Jeb Bush had the effrontery or the obtuseness (I like to think the latter) to accuse the Obama administration (read Hillary Clinton) of turning a blind eye to the spread of ISIS in Iraq and Syria. In a speech on August 11, Mr. Bush said, "ISIS grew while the U.S. disengaged from the Middle East and ignored the threat."

It is useful to recall where ISIS (or Islamic State as it is now known) came from. It grew out of Al-Qaeda in Iraq (AQI), whose initial leader, Abu Musab al Zarqawi, was killed in a targeted American airstrike on June 7, 2006. The fact that the U.S. took down Zarqawi would indicate that the U.S. was opposed to AQI from the outset and was not indifferent to its spread throughout the region, as Jeb Bush and others have claimed.

AQI, the forerunner of ISIS, was the only external Jihadi group recognized as a part of al Qaeda by Osama bin Laden.

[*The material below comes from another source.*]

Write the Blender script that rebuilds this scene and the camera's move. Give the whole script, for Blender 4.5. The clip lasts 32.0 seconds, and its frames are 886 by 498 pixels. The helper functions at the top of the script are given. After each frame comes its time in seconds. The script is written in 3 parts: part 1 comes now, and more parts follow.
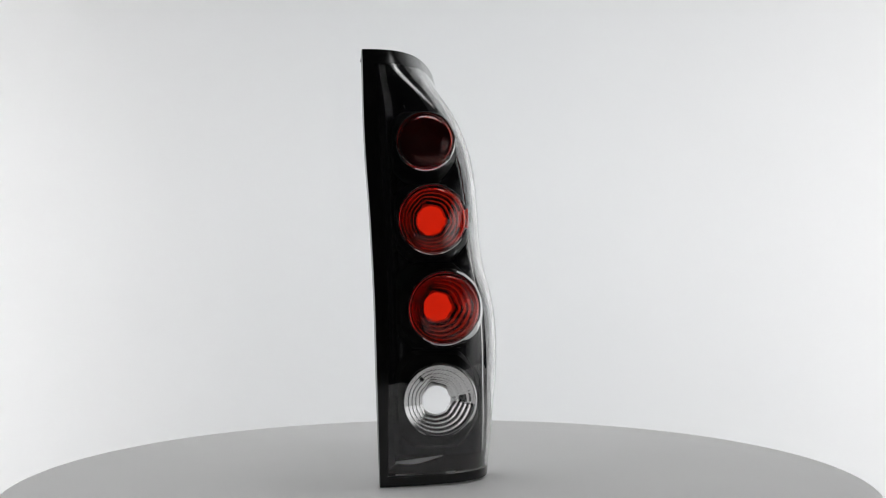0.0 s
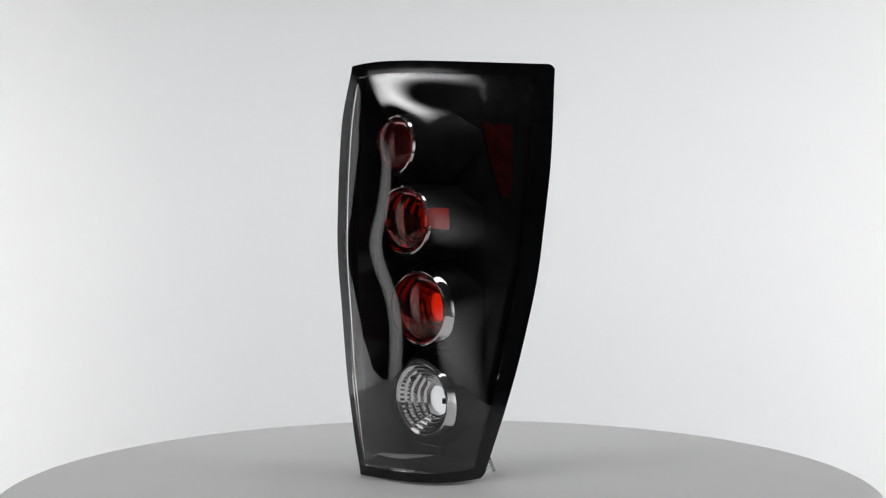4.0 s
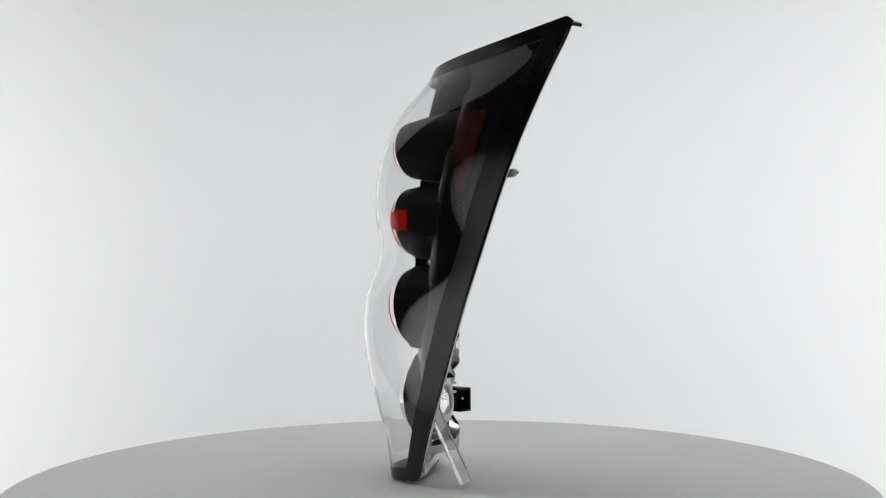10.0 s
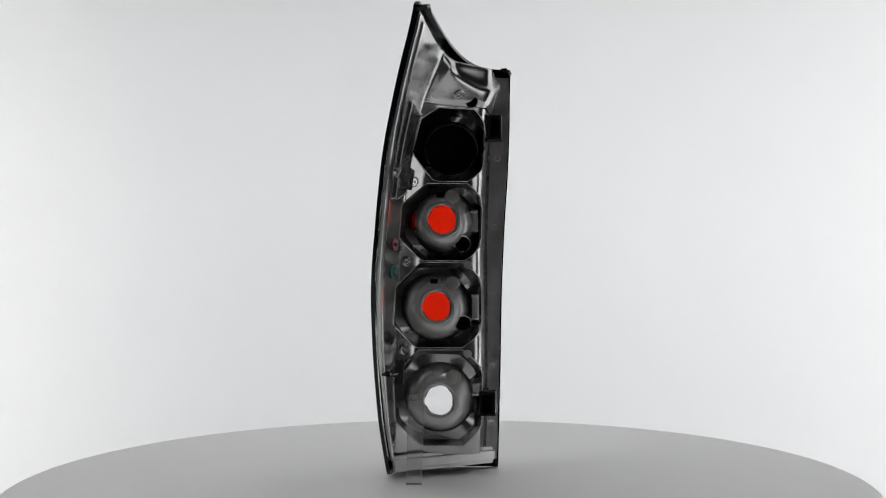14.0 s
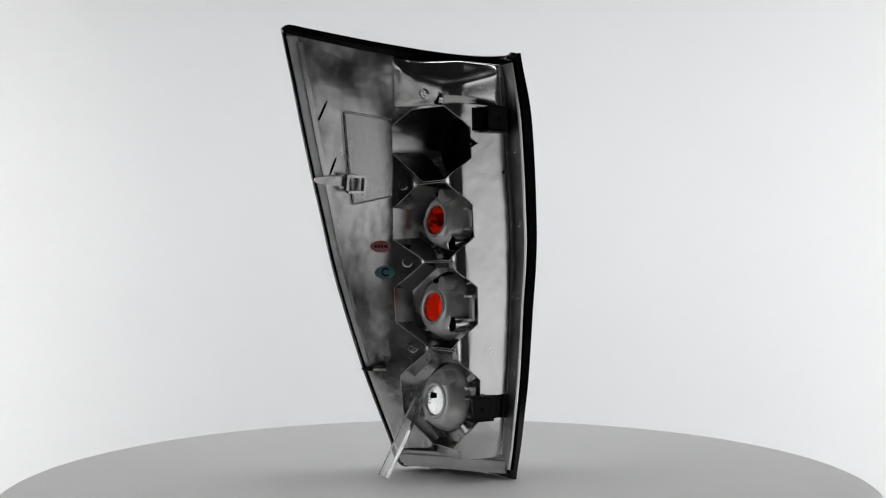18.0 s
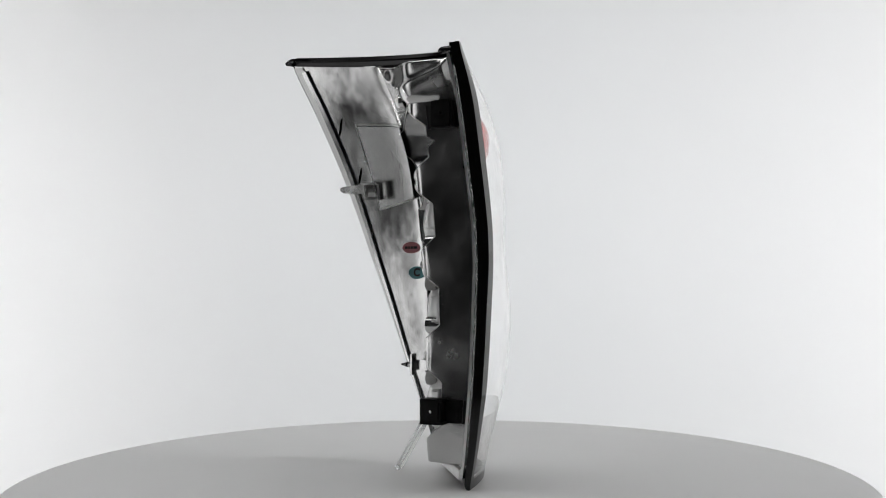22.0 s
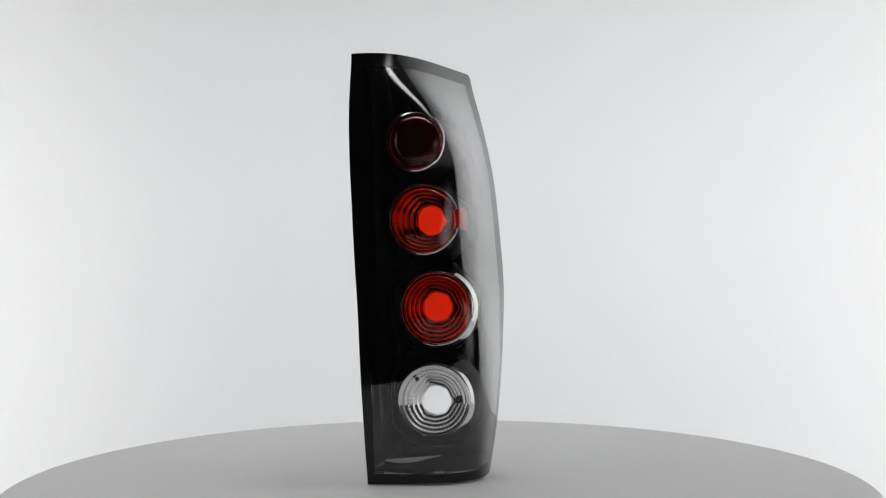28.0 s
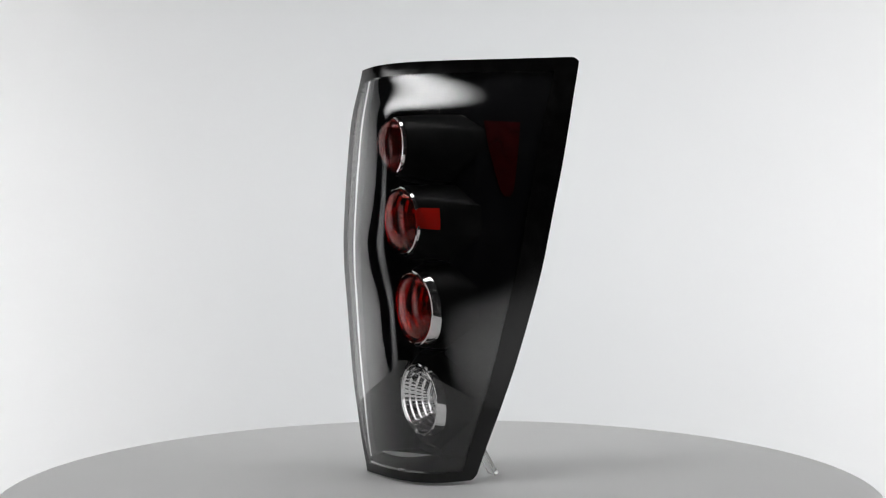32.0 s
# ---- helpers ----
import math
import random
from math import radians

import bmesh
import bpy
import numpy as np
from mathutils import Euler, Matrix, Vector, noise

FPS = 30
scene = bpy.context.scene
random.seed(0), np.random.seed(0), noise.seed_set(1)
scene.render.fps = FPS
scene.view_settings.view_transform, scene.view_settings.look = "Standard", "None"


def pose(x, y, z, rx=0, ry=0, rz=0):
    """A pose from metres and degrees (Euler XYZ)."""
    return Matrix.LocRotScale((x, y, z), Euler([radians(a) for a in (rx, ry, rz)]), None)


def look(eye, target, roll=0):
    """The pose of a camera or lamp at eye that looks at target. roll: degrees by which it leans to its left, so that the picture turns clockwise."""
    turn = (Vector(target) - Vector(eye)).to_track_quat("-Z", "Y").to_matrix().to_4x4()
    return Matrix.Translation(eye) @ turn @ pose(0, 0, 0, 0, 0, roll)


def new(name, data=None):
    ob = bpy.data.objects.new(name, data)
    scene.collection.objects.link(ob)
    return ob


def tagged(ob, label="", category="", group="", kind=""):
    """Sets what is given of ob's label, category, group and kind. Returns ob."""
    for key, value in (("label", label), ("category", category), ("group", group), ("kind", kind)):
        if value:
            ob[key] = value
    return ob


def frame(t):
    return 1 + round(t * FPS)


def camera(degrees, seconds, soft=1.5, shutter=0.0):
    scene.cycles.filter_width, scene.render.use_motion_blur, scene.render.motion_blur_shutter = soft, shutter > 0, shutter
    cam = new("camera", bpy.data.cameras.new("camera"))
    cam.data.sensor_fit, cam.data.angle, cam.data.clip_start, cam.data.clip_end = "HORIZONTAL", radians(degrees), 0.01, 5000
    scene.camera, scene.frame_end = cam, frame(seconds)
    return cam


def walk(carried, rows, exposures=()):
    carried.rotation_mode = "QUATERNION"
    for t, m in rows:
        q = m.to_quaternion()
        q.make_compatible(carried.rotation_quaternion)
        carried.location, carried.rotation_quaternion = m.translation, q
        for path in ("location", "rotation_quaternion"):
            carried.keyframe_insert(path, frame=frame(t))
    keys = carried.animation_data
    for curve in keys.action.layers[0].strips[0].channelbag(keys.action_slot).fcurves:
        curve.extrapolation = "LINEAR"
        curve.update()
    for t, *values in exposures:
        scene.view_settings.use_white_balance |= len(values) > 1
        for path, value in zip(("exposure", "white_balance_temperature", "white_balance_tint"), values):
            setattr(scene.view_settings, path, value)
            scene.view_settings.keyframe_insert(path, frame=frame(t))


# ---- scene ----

However, as the correspondence seized at Abbottabad shows, bin Laden became disappointed with Zarqawi due to his indiscriminate killings of fellow Muslims, i.e. Shiites.

When recently queried, Jeb Bush initially said he would have done the same as his brother George W did in invading Iraq in 2003. The invasion upended the centuries-old Sunni dominance in Iraq, leading eventually to a Sunni backlash, embodied in AQI and its successor, ISIS. Despite its appalling brutality, many Sunnis even today regard ISIS as a bulwark against the "Shiite arc" of Tehran, Damascus and the Lebanese Hizballah. That is why, despite the calls for an effective anti-ISIS alliance of Jordan, Turkey, the Kurds, Saudi Arabia, the Gulf states and the U.S., it has not been easy to put together an active force.

Though no U.S. commentators have stated that the U.S. government actively aided ISIS and other Jihadi groups, it is worthwhile stating -- at least to my knowledge -- that no Arab Jihadis have received American aid. Some confusion may have arisen from the fact that on the Afghan side it is a different story. Two groups from the half-dozen Mujahidin elements that received American/Saudi aid through Pakistani intelligence in the 1980s in the uprising against the Soviet occupation are now engaged in anti-American actions in Afghanistan: the Hekmatyar group and the Haqqani network, particularly the latter.